Лиля Калаус, филолог, писатель, литературный редактор, критик, сценарист, радиоведущая, художник. Она тоже пишет сказки и знает в них толк:
- В детстве меня поразила эта книга. Почему в советское время повесть Грина была так популярна? Идеологически она была довольно далека от канонов соцреализма, к которому автор никогда и не стремился. И это даже несмотря на классово близкого Лонгрена и классово чуждого подлеца-лавочника. Думаю, отгадка кроется в цвете парусов. Для Александра Грина алый был цветом «яркого ликования», а для читателей нескольких поколений – официальным цветом СССР, лучшей державы на свете. А так как читали Грина в основном школьники, юные максималисты, тут-то их на цвете парусов и переклинивало. То есть ситуация была странная – вроде книга не про героических комсомольцев-добровольцев, но все же наша. Наша! Но это все - не главное. Главное – сама история. Вечный сюжет о Золушке, нашедшей свое ослепительное счастье, – прекрасного принца. Переосмысленный, конечно, сюжет. Рассказывающий не только о девичьих мечтах и чаяниях (иначе бы автору пришлось сползти в пучину дамского романа), но прежде всего транслирующий великую идею создания чуда для ближнего. Такая игра в бога – чистыми руками, конечно, ведь и Грей, и Ассоль – такие замечательные и добрые герои.
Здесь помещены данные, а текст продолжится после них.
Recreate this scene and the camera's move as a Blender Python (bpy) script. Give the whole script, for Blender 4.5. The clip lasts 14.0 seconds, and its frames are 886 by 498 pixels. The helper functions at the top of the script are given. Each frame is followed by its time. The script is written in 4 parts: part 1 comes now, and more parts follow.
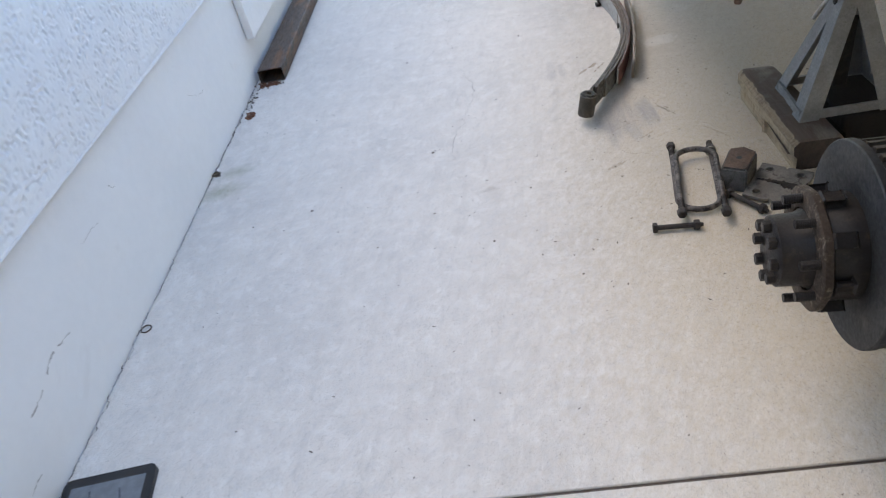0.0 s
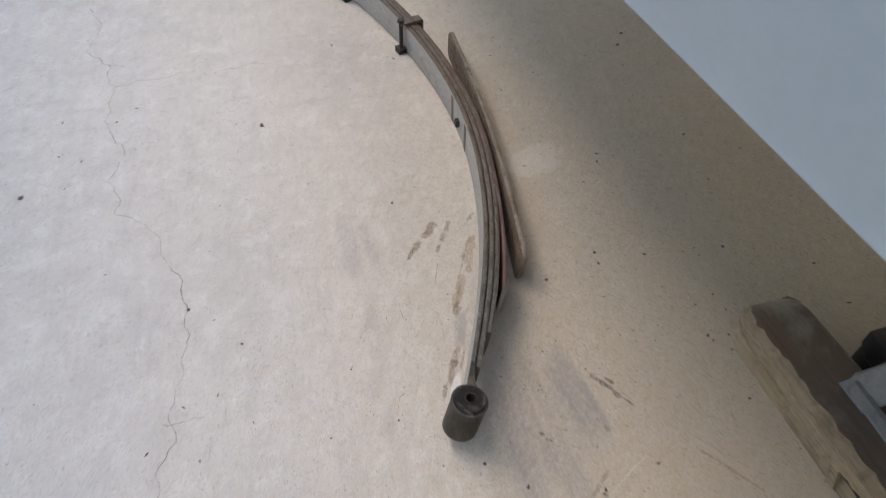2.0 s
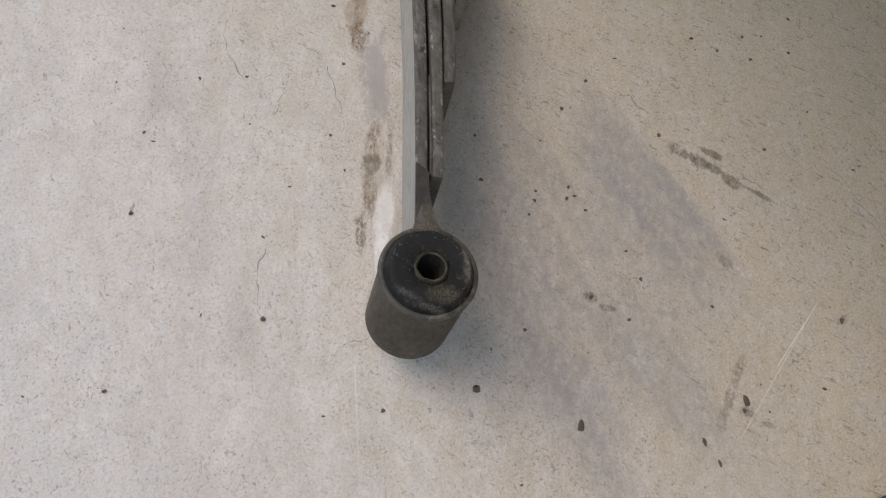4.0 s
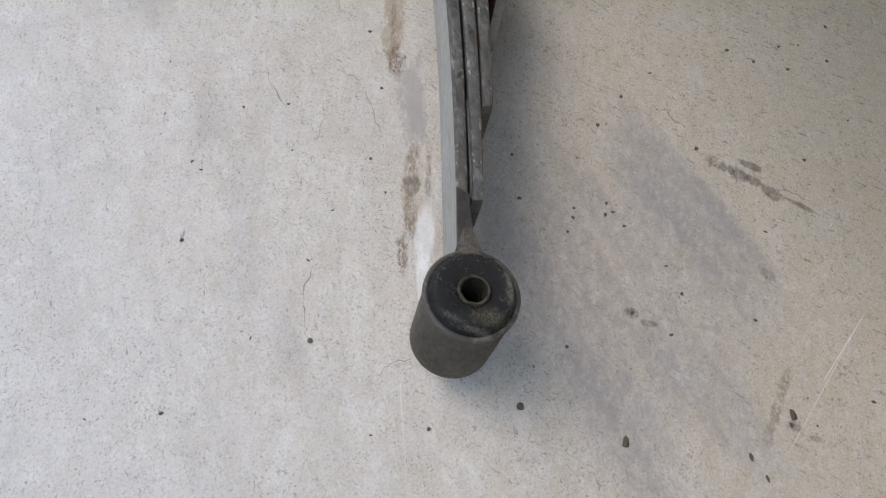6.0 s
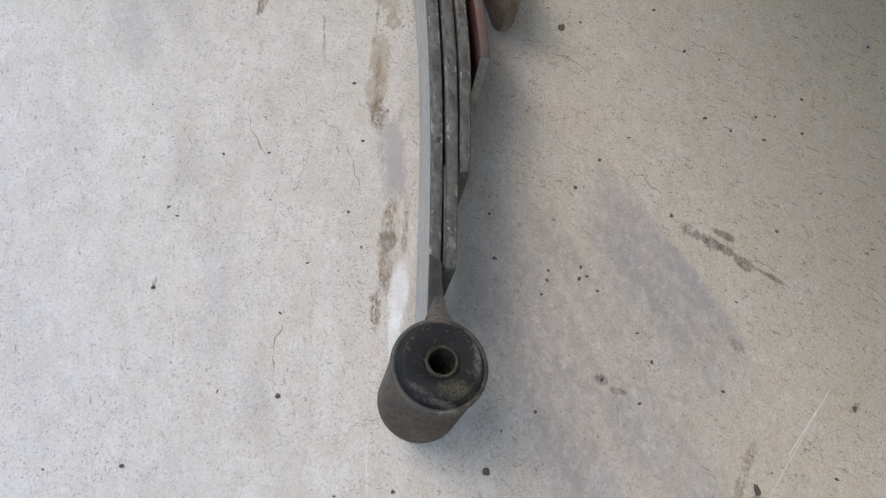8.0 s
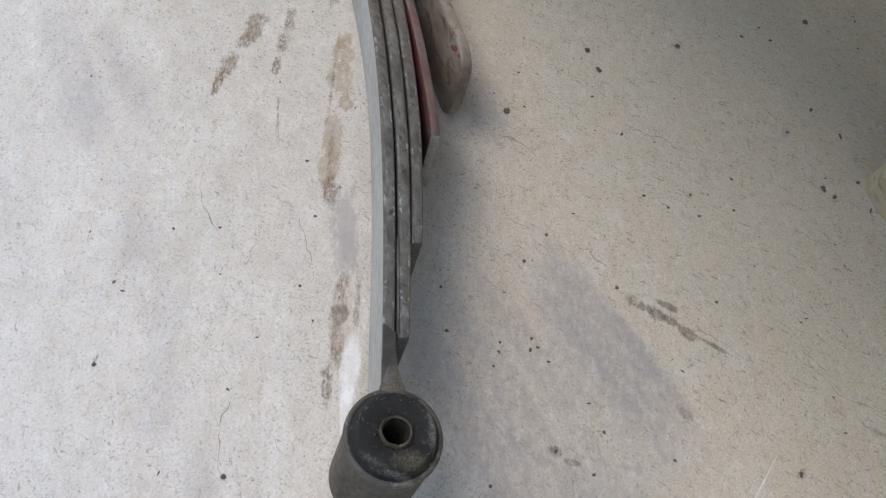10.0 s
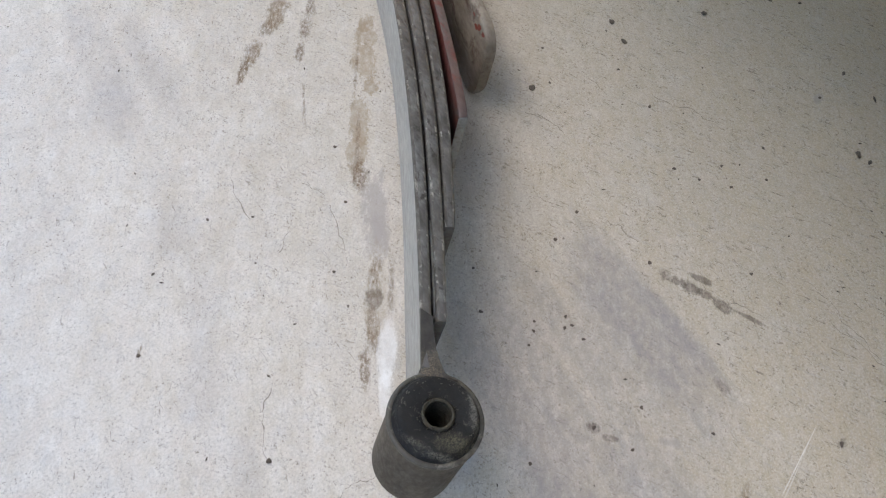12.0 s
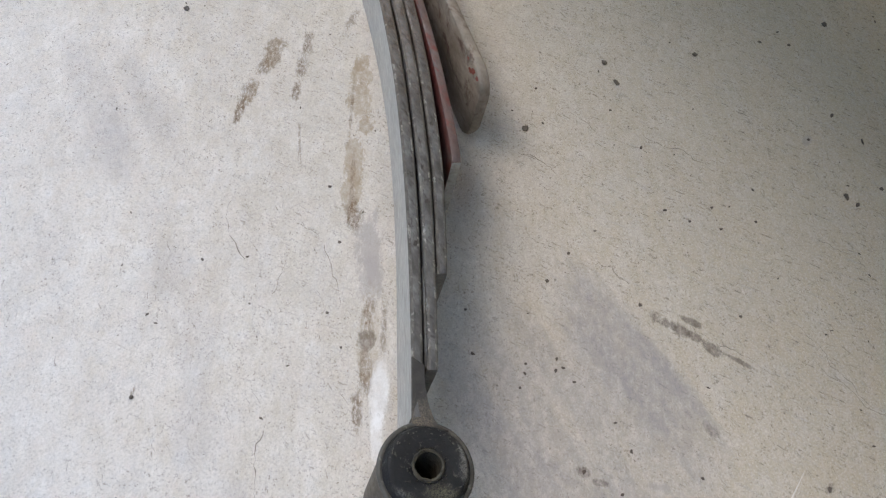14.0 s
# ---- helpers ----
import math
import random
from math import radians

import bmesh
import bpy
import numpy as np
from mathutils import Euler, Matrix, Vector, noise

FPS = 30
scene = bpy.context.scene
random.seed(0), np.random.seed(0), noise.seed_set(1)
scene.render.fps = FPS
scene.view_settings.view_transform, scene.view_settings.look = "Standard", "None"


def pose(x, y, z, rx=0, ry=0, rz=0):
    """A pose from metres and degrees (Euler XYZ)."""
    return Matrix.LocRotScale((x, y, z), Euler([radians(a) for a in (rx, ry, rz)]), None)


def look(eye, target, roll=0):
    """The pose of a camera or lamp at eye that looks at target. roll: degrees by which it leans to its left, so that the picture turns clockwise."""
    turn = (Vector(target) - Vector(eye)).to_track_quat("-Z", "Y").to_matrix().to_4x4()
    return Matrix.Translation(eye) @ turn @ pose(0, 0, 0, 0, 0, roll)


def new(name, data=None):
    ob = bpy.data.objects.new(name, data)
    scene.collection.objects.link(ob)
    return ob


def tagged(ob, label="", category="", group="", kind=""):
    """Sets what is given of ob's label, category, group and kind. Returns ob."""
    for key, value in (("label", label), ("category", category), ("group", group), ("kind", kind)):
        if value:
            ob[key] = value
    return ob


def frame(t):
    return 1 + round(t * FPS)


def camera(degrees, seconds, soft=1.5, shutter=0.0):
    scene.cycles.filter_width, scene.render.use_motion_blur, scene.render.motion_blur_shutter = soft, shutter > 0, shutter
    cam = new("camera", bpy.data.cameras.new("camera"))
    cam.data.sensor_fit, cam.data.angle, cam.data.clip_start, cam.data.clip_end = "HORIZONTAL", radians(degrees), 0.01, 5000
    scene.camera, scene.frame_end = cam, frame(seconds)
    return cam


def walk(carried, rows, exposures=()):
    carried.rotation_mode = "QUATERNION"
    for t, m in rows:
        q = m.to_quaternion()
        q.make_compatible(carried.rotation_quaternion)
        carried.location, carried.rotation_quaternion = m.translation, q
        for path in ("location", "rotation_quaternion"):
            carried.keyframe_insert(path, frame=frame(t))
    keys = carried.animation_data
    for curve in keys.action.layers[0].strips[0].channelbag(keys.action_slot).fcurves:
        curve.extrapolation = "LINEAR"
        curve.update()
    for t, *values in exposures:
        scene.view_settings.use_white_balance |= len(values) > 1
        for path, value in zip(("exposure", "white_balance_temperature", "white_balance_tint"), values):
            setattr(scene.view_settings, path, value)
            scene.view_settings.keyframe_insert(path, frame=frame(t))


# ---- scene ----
cam = camera(65.3, 14.0, 1.2, 0.22)
PATH = [
    (0, (0.039, 0.054, 1.001), (-0.199, 1.609, -0.234), -13.8),
    (0.2, (0.051, 0.163, 0.981), (-0.156, 1.669, -0.319), -12.8),
    (0.4, (0.070, 0.306, 0.965), (-0.009, 1.750, -0.417), -11.0),
    (0.5, (0.055, 0.379, 0.977), (0.096, 1.796, -0.434), -6.9),
    (0.7, (0.017, 0.531, 0.974), (0.142, 1.920, -0.456), 1.3),
    (0.8, (-0.003, 0.596, 0.968), (0.143, 1.988, -0.453), 2.6),
    (0.9, (-0.016, 0.674, 0.966), (0.145, 2.060, -0.465), 3.5),
    (1, (-0.031, 0.753, 0.966), (0.133, 2.14, -0.466), 3.6),
    (1.3, (-0.018, 0.950, 0.970), (0.176, 2.320, -0.474), -2.7),
    (1.5, (0.028, 1.089, 0.931), (0.34, 2.399, -0.547), -6.2),
    (1.7, (0.057, 1.239, 0.902), (0.455, 2.488, -0.609), 1.9),
    (1.8, (0.063, 1.309, 0.876), (0.495, 2.543, -0.638), 3.0),
    (2, (0.09, 1.439, 0.839), (0.545, 2.63, -0.702), 2.1),
    (2.2, (0.104, 1.541, 0.737), (0.614, 2.688, -0.820), 3.5),
    (2.3, (0.119, 1.585, 0.685), (0.644, 2.696, -0.893), -0.8),
    (2.5, (0.15, 1.673, 0.555), (0.619, 2.591, -1.159), -1.7),
    (2.7, (0.180, 1.695, 0.429), (0.597, 2.520, -1.345), 0.4),
    (3, (0.196, 1.713, 0.381), (0.671, 2.388, -1.441), 10.0),
    (3.2, (0.201, 1.716, 0.378), (0.677, 2.321, -1.467), 11.4),
    (5.3, (0.212, 1.713, 0.387), (0.532, 2.231, -1.518), 2.4),
    (5.5, (0.211, 1.714, 0.387), (0.531, 2.255, -1.512), 1.5),
    (6, (0.208, 1.722, 0.39), (0.559, 2.303, -1.492), 1.6),
    (6.5, (0.214, 1.72, 0.387), (0.571, 2.321, -1.486), 0.8),
    (7, (0.212, 1.717, 0.384), (0.588, 2.314, -1.488), 2.4),
    (7.5, (0.214, 1.725, 0.391), (0.616, 2.331, -1.473), 5.3),
    (7.6, (0.225, 1.739, 0.399), (0.616, 2.329, -1.472), 6.3),
    (9.8, (0.217, 1.73, 0.399), (0.865, 2.488, -1.334), 12.1),
    (10, (0.217, 1.731, 0.399), (0.864, 2.467, -1.344), 12.9),
    (10.5, (0.218, 1.732, 0.399), (0.846, 2.434, -1.366), 12.9),
    (11, (0.217, 1.737, 0.404), (0.811, 2.454, -1.366), 9.1),
    (11.5, (0.216, 1.738, 0.402), (0.792, 2.449, -1.376), 8.5),
    (12, (0.213, 1.737, 0.402), (0.776, 2.448, -1.38), 8.3),
    (12.5, (0.215, 1.737, 0.402), (0.778, 2.454, -1.378), 7.9),
    (13, (0.212, 1.736, 0.399), (0.781, 2.459, -1.377), 8.6),
    (13.5, (0.218, 1.739, 0.402), (0.795, 2.467, -1.369), 8.6),
    (14, (0.221, 1.748, 0.414), (0.812, 2.486, -1.348), 9.0),
]
walk(cam, [(t, look(eye, target, roll)) for t, eye, target, roll in PATH],
     exposures=[(0.0, 2.09, 6700, 6), (1.0, 1.95, 6900, 6), (2.0, 1.89, 7500, 8), (2.5, 1.88, 7600, 8), (3.2, 1.88, 7600, 8), (5.3, 1.99, 6800, 5), (10.0, 2.19, 6700, 4), (14.0, 2.24, 6700, 4)])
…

«Алые паруса» иногда маячили на моем горизонте, и однажды я написала повесть «Темные паруса» (ее опубликовали много лет назад в «Дружбе народов»). Сейчас она выглядит смешным анахронизмом, совершенно устарела. Мне стало интересно тогда, а что бывает, если чудо творят не чистыми руками, а… такими, как есть, в общем. Сотворится ли оно? И главное – узнают ли об этом герои?..
Думаю, читатели у «Алых парусов» будут всегда. Это великолепно написано. Прекрасно придумано. И до сих пор повесть-феерия будит в сердцах восторг, мечту и жажду созидания собственных чудес. Мне кажется, молодому поколению сейчас отчаянно не хватает мечтательности, романтики, чистоты.